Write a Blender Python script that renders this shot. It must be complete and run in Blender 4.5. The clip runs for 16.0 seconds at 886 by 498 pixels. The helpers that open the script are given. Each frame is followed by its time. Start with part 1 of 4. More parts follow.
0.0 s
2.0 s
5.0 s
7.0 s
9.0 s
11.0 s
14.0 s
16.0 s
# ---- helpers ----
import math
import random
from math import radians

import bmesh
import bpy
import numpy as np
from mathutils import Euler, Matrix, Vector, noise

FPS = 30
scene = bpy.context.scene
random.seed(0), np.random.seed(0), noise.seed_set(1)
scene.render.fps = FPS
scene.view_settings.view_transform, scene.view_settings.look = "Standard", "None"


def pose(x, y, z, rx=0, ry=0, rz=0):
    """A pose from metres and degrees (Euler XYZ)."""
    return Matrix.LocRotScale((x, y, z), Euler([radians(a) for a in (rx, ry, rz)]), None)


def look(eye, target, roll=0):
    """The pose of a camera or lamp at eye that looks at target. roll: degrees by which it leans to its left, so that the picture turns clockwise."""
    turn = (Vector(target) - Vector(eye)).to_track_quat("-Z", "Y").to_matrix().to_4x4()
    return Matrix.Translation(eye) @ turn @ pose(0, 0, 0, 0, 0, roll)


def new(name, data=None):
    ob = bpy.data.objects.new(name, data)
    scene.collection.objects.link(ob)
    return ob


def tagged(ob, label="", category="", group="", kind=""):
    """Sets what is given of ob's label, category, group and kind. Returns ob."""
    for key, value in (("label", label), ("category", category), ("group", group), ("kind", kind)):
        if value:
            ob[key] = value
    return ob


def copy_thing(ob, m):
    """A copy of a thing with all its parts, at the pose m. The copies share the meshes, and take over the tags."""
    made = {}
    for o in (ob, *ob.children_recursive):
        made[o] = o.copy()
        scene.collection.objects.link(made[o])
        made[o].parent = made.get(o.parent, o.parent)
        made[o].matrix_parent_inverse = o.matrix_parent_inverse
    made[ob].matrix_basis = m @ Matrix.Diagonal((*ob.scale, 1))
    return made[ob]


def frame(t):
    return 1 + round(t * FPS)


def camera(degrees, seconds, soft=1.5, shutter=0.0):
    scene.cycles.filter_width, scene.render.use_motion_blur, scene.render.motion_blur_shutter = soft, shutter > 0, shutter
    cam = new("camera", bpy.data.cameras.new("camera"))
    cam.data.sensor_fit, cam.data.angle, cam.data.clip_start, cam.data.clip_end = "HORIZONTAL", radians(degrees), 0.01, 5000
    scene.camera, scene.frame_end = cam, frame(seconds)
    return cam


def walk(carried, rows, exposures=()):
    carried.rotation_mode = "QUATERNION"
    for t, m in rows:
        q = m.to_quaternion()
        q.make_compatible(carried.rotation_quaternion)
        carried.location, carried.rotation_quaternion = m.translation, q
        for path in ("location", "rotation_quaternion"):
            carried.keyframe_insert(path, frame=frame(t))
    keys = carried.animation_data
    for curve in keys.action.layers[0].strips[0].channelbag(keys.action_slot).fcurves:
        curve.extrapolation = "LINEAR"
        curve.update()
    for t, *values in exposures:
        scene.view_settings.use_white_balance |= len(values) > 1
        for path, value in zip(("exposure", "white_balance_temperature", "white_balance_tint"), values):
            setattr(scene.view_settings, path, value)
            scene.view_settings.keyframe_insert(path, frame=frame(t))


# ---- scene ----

=-=-=-=-=

Return the lines above exactly, keeping every word.

Write a Blender Python script that renders this shot. It must be complete and run in Blender 4.5. The clip runs for 16.0 seconds at 886 by 498 pixels. The helpers that open the script are given. Each frame is followed by its time. Start with part 1 of 4. More parts follow.
0.0 s
2.0 s
5.0 s
7.0 s
9.0 s
11.0 s
14.0 s
16.0 s
# ---- helpers ----
import math
import random
from math import radians

import bmesh
import bpy
import numpy as np
from mathutils import Euler, Matrix, Vector, noise

FPS = 30
scene = bpy.context.scene
random.seed(0), np.random.seed(0), noise.seed_set(1)
scene.render.fps = FPS
scene.view_settings.view_transform, scene.view_settings.look = "Standard", "None"


def pose(x, y, z, rx=0, ry=0, rz=0):
    """A pose from metres and degrees (Euler XYZ)."""
    return Matrix.LocRotScale((x, y, z), Euler([radians(a) for a in (rx, ry, rz)]), None)


def look(eye, target, roll=0):
    """The pose of a camera or lamp at eye that looks at target. roll: degrees by which it leans to its left, so that the picture turns clockwise."""
    turn = (Vector(target) - Vector(eye)).to_track_quat("-Z", "Y").to_matrix().to_4x4()
    return Matrix.Translation(eye) @ turn @ pose(0, 0, 0, 0, 0, roll)


def new(name, data=None):
    ob = bpy.data.objects.new(name, data)
    scene.collection.objects.link(ob)
    return ob


def tagged(ob, label="", category="", group="", kind=""):
    """Sets what is given of ob's label, category, group and kind. Returns ob."""
    for key, value in (("label", label), ("category", category), ("group", group), ("kind", kind)):
        if value:
            ob[key] = value
    return ob


def copy_thing(ob, m):
    """A copy of a thing with all its parts, at the pose m. The copies share the meshes, and take over the tags."""
    made = {}
    for o in (ob, *ob.children_recursive):
        made[o] = o.copy()
        scene.collection.objects.link(made[o])
        made[o].parent = made.get(o.parent, o.parent)
        made[o].matrix_parent_inverse = o.matrix_parent_inverse
    made[ob].matrix_basis = m @ Matrix.Diagonal((*ob.scale, 1))
    return made[ob]


def frame(t):
    return 1 + round(t * FPS)


def camera(degrees, seconds, soft=1.5, shutter=0.0):
    scene.cycles.filter_width, scene.render.use_motion_blur, scene.render.motion_blur_shutter = soft, shutter > 0, shutter
    cam = new("camera", bpy.data.cameras.new("camera"))
    cam.data.sensor_fit, cam.data.angle, cam.data.clip_start, cam.data.clip_end = "HORIZONTAL", radians(degrees), 0.01, 5000
    scene.camera, scene.frame_end = cam, frame(seconds)
    return cam


def walk(carried, rows, exposures=()):
    carried.rotation_mode = "QUATERNION"
    for t, m in rows:
        q = m.to_quaternion()
        q.make_compatible(carried.rotation_quaternion)
        carried.location, carried.rotation_quaternion = m.translation, q
        for path in ("location", "rotation_quaternion"):
            carried.keyframe_insert(path, frame=frame(t))
    keys = carried.animation_data
    for curve in keys.action.layers[0].strips[0].channelbag(keys.action_slot).fcurves:
        curve.extrapolation = "LINEAR"
        curve.update()
    for t, *values in exposures:
        scene.view_settings.use_white_balance |= len(values) > 1
        for path, value in zip(("exposure", "white_balance_temperature", "white_balance_tint"), values):
            setattr(scene.view_settings, path, value)
            scene.view_settings.keyframe_insert(path, frame=frame(t))


# ---- scene ----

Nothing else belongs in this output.